Brand managers crave more time at parties ... say 2 a.m. cut-off point is bad for business

DJ Damion (left) and DJ Barge, the Uncontainable DJs on the turntables at Container Satdaze. The event is sponsored by Magnum Tonic Wine.- File

At least two corporate brand managers have expressed that the noise abatement act, which enforces a 2 a.m. lock off time for events, reduces the capacity for brands to properly capitalise on their marketing strategies.

According to the managers, products are shelved and the mileage of advertising is limited.

The WEEKEND STAR spoke with Ibrahim Konteh, brand manager for Campari and Skyy Vodka, and according to him, until adjustments are made to the act, promoters will have to challenge patrons to turn out for events early.

"It is very hard to measure the loss, but it does hurt the brand and the event. Even though patrons know that the event ends 2 a.m, they still turn out at 1:30 a.m., because it's what they are accustomed to.

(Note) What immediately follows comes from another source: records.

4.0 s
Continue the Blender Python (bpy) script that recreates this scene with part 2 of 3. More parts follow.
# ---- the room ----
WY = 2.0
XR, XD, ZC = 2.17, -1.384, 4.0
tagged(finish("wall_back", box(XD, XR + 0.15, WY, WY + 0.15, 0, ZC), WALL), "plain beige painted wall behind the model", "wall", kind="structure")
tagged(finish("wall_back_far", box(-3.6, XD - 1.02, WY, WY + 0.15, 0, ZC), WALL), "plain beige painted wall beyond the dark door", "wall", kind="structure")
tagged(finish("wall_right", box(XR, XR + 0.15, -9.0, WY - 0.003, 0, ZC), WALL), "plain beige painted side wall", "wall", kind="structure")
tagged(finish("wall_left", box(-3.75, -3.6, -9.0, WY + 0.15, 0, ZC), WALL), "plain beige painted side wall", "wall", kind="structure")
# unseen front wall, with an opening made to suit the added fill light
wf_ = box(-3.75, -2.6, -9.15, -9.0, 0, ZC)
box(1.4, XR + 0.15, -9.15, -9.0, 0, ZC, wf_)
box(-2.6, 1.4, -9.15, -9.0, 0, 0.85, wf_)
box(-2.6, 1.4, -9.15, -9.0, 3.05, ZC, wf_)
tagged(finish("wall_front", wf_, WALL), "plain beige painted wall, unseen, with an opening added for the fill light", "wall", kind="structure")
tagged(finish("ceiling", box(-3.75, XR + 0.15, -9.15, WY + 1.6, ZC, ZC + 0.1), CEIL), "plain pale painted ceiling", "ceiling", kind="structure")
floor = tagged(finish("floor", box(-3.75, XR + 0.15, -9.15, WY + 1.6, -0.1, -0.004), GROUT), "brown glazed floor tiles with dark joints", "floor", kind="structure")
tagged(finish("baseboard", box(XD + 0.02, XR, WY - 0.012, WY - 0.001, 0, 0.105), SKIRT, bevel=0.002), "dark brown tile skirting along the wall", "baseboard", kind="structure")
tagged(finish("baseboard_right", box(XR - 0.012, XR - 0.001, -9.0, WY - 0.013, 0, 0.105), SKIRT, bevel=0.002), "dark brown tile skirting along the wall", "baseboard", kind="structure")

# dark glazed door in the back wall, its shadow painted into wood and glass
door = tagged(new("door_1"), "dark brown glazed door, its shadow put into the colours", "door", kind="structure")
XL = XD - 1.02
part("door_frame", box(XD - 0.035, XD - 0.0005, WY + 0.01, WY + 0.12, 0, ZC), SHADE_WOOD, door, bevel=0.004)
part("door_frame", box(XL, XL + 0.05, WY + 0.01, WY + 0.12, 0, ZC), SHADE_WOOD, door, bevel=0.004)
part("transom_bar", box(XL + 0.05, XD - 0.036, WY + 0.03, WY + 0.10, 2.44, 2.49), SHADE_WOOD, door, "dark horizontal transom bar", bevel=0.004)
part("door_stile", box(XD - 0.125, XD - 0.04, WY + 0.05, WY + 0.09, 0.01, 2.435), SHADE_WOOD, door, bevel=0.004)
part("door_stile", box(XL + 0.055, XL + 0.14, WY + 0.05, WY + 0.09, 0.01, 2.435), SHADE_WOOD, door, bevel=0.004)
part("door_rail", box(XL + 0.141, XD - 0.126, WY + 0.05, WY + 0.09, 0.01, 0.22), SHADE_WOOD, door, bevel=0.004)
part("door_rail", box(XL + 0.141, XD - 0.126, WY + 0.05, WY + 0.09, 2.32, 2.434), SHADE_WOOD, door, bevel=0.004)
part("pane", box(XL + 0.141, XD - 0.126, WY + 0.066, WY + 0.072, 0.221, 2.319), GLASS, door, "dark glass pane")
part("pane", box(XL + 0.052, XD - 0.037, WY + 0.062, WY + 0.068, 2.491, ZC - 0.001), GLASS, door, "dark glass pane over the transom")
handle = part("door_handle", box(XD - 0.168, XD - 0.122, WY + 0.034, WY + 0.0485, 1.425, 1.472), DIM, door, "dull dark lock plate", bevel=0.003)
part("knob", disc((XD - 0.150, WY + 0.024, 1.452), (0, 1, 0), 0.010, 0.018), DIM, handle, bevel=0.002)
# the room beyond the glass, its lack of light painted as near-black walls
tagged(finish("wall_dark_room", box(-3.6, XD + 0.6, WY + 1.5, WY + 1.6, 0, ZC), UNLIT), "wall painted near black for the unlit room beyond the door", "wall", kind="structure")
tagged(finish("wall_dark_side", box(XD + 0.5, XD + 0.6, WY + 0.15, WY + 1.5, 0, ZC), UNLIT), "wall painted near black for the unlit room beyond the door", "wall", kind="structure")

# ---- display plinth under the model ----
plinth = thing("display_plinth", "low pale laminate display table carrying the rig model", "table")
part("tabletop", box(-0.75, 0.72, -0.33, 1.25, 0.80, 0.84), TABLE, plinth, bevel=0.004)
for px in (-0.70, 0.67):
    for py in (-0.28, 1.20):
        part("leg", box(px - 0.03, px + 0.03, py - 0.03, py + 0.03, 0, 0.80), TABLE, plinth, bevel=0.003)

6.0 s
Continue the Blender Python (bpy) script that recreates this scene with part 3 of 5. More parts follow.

From my end, after you have invested money and product into an event and it ends prematurely, that is not good for the product. But it is up to the promoter to inform the patrons to come out early," he continued.

difficult to change

"Some promoters are already trying to do so. For example, Container Satdaze which Campari is a part of and Ya Suh Nice Thursdays. Until the legislation has been modified or changed, it is up to the promoter to communicate to the patrons to ensure that they come out early," Konteh said.

Brand manager for Magnum tonic wine, Chrishna Benson, believes it's difficult to change a culture, and hopes for an alternative lock-off time for local events.

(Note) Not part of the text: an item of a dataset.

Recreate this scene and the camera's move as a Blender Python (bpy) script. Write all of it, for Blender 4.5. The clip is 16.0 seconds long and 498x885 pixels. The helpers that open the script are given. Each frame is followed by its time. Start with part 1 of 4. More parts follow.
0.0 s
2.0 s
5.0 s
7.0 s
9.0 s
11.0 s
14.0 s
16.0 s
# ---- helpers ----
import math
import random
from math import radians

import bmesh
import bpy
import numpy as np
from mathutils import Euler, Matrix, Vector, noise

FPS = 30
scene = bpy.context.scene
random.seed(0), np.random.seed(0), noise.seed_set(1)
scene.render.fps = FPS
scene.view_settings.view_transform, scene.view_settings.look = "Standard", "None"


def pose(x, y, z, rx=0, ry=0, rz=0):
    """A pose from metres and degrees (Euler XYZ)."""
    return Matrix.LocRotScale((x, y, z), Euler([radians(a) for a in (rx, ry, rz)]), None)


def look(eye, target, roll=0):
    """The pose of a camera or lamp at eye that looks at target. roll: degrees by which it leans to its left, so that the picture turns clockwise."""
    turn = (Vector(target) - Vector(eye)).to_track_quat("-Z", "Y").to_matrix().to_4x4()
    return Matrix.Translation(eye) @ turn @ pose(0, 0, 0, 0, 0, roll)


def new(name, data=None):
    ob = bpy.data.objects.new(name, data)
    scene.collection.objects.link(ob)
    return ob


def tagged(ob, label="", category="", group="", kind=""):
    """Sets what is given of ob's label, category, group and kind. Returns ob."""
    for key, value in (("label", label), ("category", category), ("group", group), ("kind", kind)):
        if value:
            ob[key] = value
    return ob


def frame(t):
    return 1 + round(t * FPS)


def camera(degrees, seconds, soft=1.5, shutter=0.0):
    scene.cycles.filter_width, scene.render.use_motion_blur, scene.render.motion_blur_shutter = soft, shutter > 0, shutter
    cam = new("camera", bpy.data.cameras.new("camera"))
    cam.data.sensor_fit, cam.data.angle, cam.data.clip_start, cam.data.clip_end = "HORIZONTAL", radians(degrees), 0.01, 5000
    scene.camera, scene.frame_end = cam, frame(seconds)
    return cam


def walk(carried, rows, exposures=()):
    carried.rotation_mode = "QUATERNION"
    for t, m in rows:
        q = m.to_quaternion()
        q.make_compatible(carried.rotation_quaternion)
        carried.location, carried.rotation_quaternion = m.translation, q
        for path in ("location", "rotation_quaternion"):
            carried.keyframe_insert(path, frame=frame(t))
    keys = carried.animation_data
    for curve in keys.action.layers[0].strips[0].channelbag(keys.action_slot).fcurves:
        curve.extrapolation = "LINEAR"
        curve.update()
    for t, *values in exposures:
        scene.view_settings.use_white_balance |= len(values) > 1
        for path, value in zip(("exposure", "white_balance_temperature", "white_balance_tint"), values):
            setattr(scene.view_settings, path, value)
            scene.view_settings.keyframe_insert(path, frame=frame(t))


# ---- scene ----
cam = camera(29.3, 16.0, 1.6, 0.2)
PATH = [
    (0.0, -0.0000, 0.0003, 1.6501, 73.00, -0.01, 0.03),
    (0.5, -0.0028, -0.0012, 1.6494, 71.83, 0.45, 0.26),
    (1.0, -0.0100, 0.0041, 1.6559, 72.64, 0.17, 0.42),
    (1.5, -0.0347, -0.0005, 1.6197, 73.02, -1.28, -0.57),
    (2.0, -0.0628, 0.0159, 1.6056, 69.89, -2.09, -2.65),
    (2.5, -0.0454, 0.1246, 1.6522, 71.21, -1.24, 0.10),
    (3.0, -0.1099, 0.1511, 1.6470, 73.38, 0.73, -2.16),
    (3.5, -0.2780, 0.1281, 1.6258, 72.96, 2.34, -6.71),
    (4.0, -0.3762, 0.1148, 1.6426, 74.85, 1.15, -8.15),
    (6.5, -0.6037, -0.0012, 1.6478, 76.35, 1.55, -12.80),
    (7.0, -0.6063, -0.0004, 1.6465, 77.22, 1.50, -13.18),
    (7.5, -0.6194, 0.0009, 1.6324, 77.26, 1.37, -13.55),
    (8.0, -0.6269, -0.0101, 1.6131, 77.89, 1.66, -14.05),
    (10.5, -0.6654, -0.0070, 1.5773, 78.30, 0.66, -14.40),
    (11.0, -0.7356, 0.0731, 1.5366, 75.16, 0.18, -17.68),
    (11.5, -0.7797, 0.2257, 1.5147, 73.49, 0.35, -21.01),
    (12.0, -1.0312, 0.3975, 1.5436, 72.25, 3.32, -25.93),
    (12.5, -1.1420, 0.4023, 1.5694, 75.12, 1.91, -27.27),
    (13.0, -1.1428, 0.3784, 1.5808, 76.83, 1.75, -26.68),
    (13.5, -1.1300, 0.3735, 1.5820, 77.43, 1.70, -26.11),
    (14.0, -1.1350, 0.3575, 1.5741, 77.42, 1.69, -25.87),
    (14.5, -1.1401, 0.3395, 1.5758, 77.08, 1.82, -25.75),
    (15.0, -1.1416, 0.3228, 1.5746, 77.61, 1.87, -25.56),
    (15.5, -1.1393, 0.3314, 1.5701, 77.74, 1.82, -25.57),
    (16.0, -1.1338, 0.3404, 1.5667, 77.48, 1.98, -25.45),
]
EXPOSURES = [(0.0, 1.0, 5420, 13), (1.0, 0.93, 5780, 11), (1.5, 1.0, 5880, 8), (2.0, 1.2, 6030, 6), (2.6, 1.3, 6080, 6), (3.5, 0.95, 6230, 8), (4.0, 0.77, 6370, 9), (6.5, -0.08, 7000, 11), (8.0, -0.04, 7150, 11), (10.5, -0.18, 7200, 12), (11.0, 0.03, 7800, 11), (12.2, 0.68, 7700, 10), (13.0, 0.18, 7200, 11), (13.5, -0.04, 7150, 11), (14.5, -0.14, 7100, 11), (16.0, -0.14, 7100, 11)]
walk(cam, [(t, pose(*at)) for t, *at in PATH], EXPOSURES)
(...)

"It's a loss of value in the sense that financial resources are used in advertising and fewer products are consumed. When products are barely consumed we don't really benefit, but we have to abide by the law," he said.

Benson also agreed with Konteh, stating that communication between promoters and patrons must be improved.

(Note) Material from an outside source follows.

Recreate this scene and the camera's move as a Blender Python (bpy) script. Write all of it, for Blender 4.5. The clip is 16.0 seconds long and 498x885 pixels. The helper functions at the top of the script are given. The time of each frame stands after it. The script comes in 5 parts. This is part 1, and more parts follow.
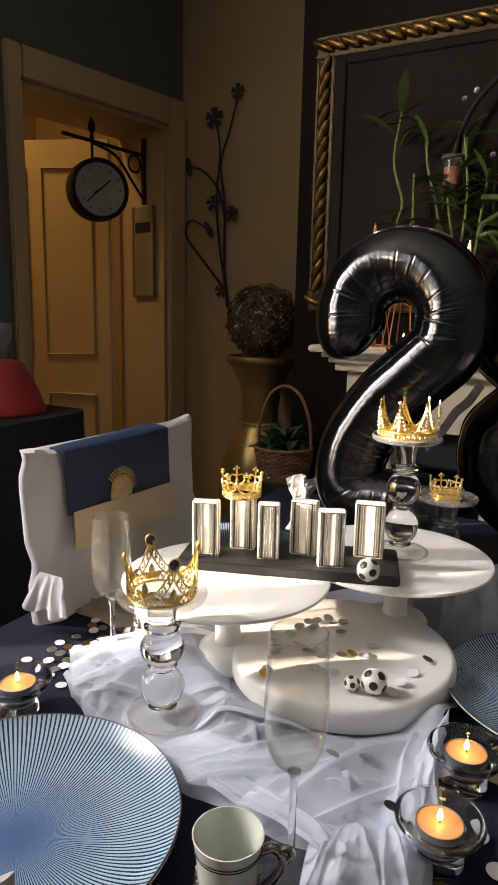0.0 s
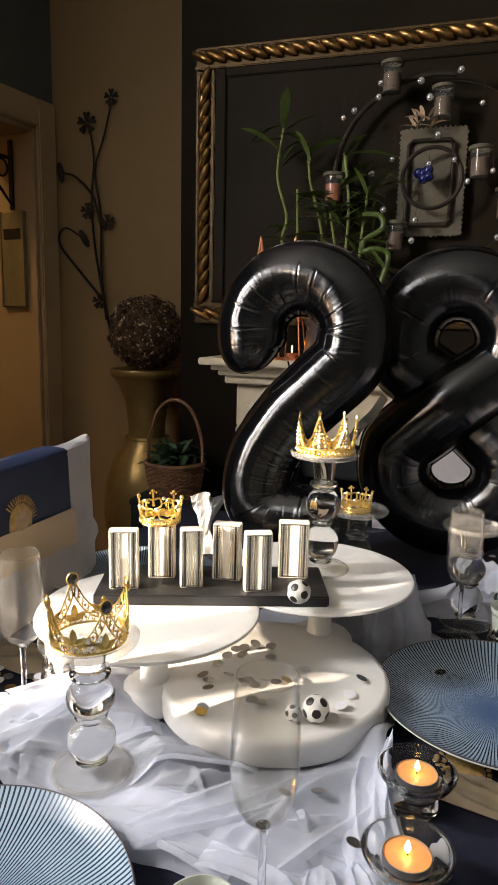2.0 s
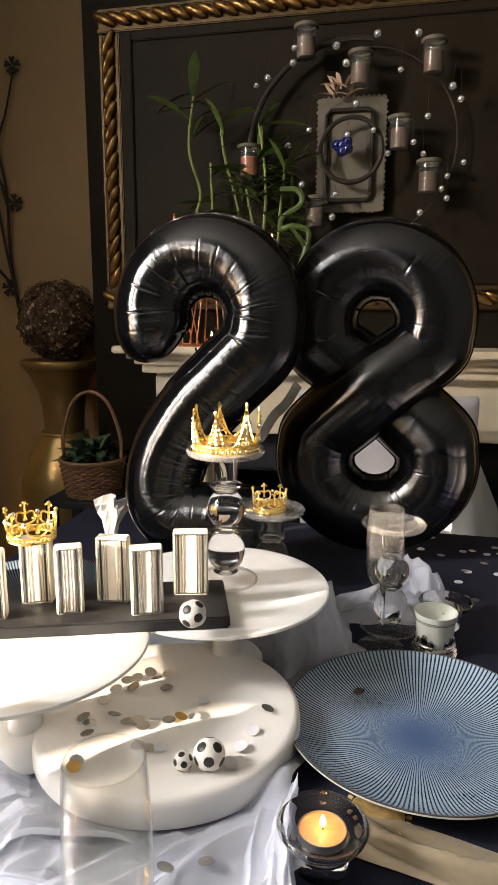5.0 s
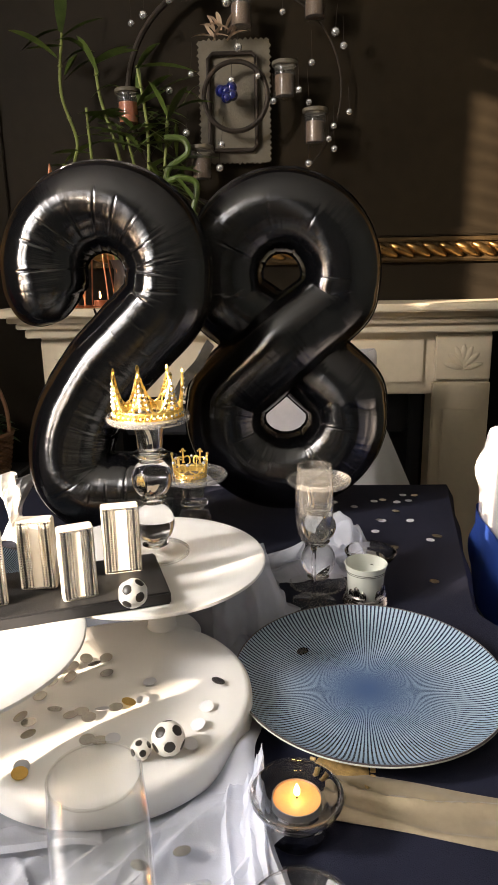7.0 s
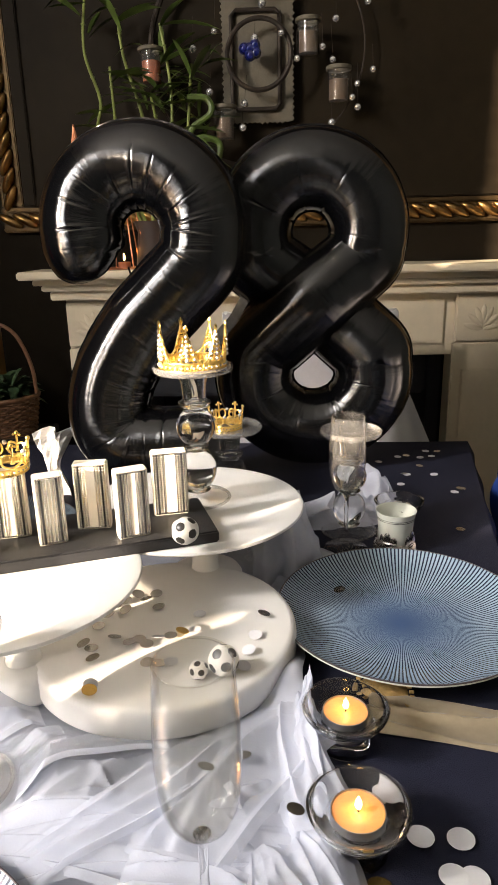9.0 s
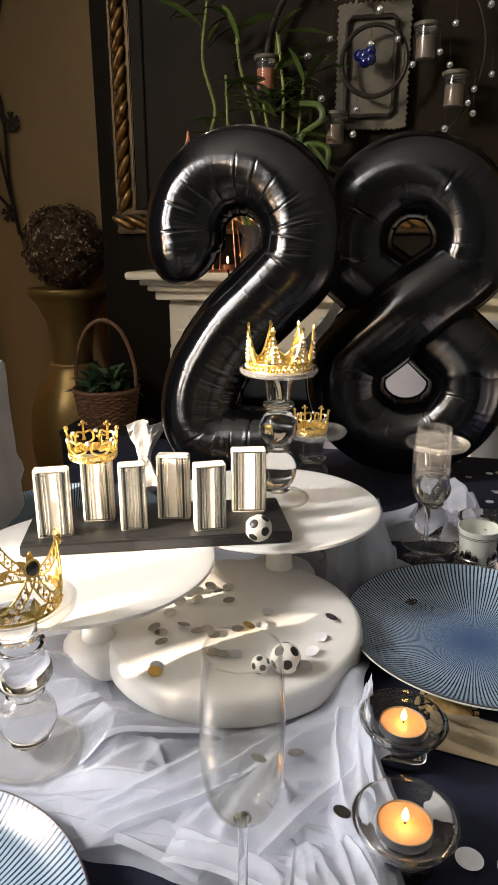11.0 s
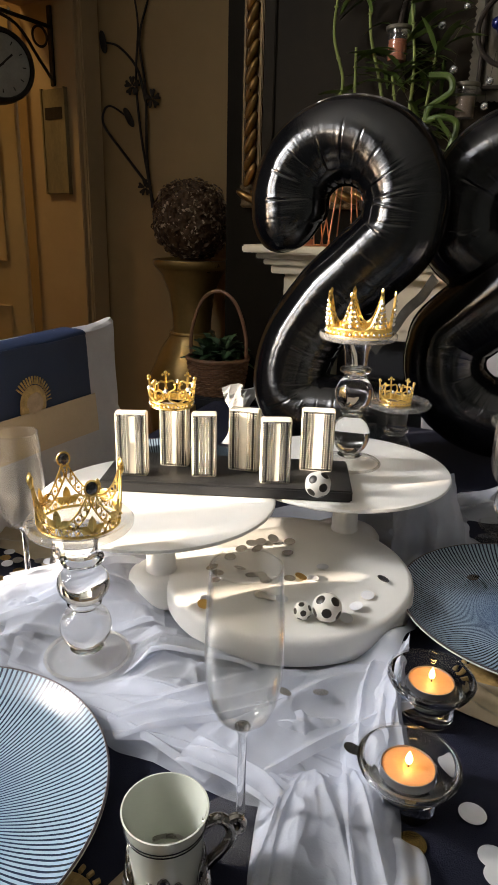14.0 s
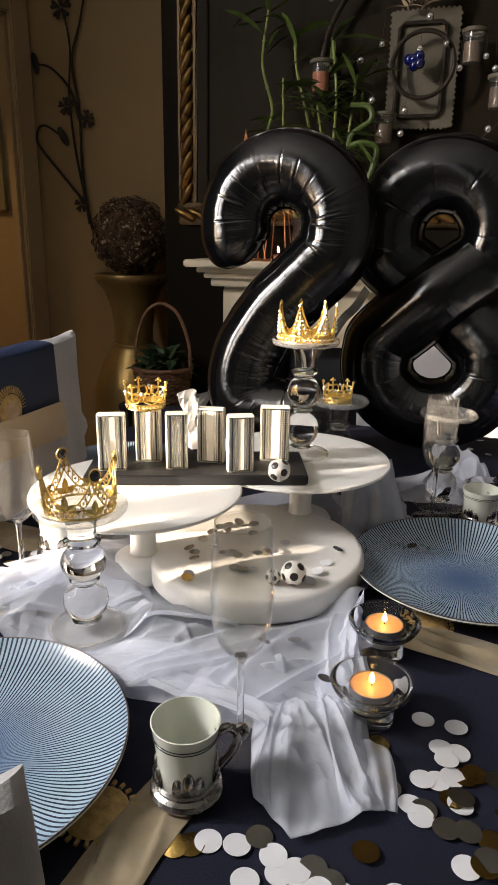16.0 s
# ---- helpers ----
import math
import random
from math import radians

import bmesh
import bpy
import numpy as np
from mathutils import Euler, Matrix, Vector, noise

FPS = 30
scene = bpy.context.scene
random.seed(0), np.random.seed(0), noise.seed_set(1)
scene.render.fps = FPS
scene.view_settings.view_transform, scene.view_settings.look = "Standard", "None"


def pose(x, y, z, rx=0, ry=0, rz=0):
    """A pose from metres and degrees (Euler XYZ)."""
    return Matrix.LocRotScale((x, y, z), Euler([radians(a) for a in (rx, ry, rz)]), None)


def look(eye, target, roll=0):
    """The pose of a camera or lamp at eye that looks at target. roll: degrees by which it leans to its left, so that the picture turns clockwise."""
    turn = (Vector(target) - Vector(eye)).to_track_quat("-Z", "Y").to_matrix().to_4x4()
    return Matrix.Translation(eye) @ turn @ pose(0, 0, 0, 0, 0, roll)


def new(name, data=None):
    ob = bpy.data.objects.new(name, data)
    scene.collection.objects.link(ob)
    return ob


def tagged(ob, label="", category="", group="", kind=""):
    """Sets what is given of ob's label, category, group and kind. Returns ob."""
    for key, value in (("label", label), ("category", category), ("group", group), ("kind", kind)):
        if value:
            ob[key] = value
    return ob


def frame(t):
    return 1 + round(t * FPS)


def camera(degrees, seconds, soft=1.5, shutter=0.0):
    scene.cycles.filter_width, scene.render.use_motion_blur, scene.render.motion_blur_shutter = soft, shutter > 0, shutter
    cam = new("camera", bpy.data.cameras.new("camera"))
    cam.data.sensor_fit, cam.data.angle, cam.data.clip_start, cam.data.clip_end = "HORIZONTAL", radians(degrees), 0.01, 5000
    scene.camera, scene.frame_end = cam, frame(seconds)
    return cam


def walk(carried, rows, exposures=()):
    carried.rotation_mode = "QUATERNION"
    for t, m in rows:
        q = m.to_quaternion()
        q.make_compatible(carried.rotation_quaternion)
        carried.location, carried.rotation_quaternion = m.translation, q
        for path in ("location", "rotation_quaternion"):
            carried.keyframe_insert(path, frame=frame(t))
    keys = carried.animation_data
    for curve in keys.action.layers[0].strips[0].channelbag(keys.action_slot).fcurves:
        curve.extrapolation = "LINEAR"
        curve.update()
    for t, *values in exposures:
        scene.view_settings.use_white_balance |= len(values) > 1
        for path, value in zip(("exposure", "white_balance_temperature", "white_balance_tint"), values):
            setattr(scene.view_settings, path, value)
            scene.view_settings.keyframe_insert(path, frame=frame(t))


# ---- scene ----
cam = camera(41.1, 16.0)
PATH = [
    (0, (0.0114, 0.035, 1.241), (-0.9288, 1.7568, 0.852), 1.2),
    (0.5, (-0.0159, 0.0357, 1.243), (-0.9245, 1.7725, 0.849), 1.2),
    (1, (-0.0432, 0.0386, 1.243), (-0.8645, 1.8221, 0.861), 1.6),
    (1.5, (-0.0616, 0.0416, 1.246), (-0.7826, 1.8773, 0.913), 1.4),
    (2, (-0.0706, 0.0482, 1.247), (-0.6586, 1.927, 0.895), 1.3),
    (2.5, (-0.08, 0.058, 1.244), (-0.5699, 1.9666, 0.899), 1.2),
    (3, (-0.0783, 0.0656, 1.242), (-0.4811, 1.9928, 0.891), 0.9),
    (3.5, (-0.0656, 0.0934, 1.241), (-0.4634, 2.0175, 0.871), -0.3),
    (3.7, (-0.058, 0.1051, 1.247), (-0.4689, 2.026, 0.872), -0.6),
    (5.8, (-0.0339, 0.2184, 1.237), (-0.4469, 2.1326, 0.83), 1),
    (6, (-0.0384, 0.2229, 1.238), (-0.3973, 2.1432, 0.812), 1.4),
    (6.5, (-0.0603, 0.2263, 1.238), (-0.2544, 2.1667, 0.793), 0.1),
    (7, (-0.1, 0.2184, 1.233), (-0.1715, 2.1516, 0.729), -1.1),
    (7.5, (-0.1232, 0.2043, 1.233), (-0.1754, 2.1284, 0.689), -1.9),
    (8, (-0.1401, 0.1912, 1.225), (-0.1935, 2.1023, 0.636), -1.9),
    (8.2, (-0.1454, 0.1818, 1.223), (-0.1898, 2.0907, 0.627), -1.4),
    (10.3, (-0.1283, 0.1681, 1.218), (-0.4061, 2.0591, 0.63), -1),
    (10.5, (-0.1269, 0.1676, 1.218), (-0.4387, 2.0526, 0.627), -0.6),
    (11, (-0.1202, 0.161, 1.218), (-0.5021, 2.0382, 0.642), -0),
    (11.5, (-0.1032, 0.1562, 1.218), (-0.5659, 2.0181, 0.655), 0.3),
    (12, (-0.0951, 0.1536, 1.218), (-0.6404, 1.9969, 0.667), 1),
    (12.5, (-0.0937, 0.1509, 1.211), (-0.6729, 1.9815, 0.654), 1.2),
    (13, (-0.0946, 0.1482, 1.206), (-0.6969, 1.9603, 0.611), 0.9),
    (13.5, (-0.0785, 0.1474, 1.197), (-0.7472, 1.9223, 0.563), 0.9),
    (14, (-0.0431, 0.1419, 1.196), (-0.7729, 1.8957, 0.57), 1.4),
    (14.5, (-0.0171, 0.1327, 1.193), (-0.7856, 1.8679, 0.562), 1.4),
    (15, (-0.0187, 0.1027, 1.196), (-0.7128, 1.8747, 0.583), 1.1),
    (15.5, (-0.0313, 0.0525, 1.205), (-0.6282, 1.8628, 0.599), 0.7),
    (16, (-0.0448, 0.0131, 1.21), (-0.5865, 1.8448, 0.617), 1),
]
EXPOSURES = [(0, 1.9, 7310, 17), (3.5, 2.14, 7360, 17), (6, 2.4, 7660, 18), (8, 2.42, 7660, 18), (10.5, 2.12, 7510, 17), (13, 1.96, 7210, 15), (15, 1.86, 7260, 15), (16, 1.86, 7410, 17)]
walk(cam, [(t, look(eye, target, roll)) for t, eye, target, roll in PATH], EXPOSURES)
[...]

"We have to improve communication and get permits sorted out on time and accurately. Events must be promoted in such a way that patrons will turn out earlier, because patrons are used to going to events late; it is a part of their culture. But if we push for earlier, turnout times, we should see improvements," Benson said.

He also expressed that an extension of the turn-off time to 3 a.m. or 4 a.m. would not hurt.

"We hope for an extension of the party time until 3 a.m. or 4 a.m. That would definitely help because we are losing out on advertising and consumption. Otherwise, we will have to struggle to remove the party culture which is to arrive late," Crishna Benson said.

In a recent interview with The Gleaner, junior minister in entertainment, Damion Crawford, said government was not in a rush to designate areas regarded as entertainment zones.

"Many of these events, they depend on the residents, and so the same problem we are trying to solve is the market for many. Removing the product from the market is within market theory ... . There are some communities that depend on these events and, therefore, having a zone which moves them from these communities is counterproductive to the multiplier effect that entertainment currently holds, counterproductive," Crawford said.

Magnum Tonic Wine is currently executing its all-island Magnum Island Invasion which will conclude on December 22, and making preparations for Magnum Galiday Bounce to be hosted at Windalco Sports Complex in St Catherine on December 30.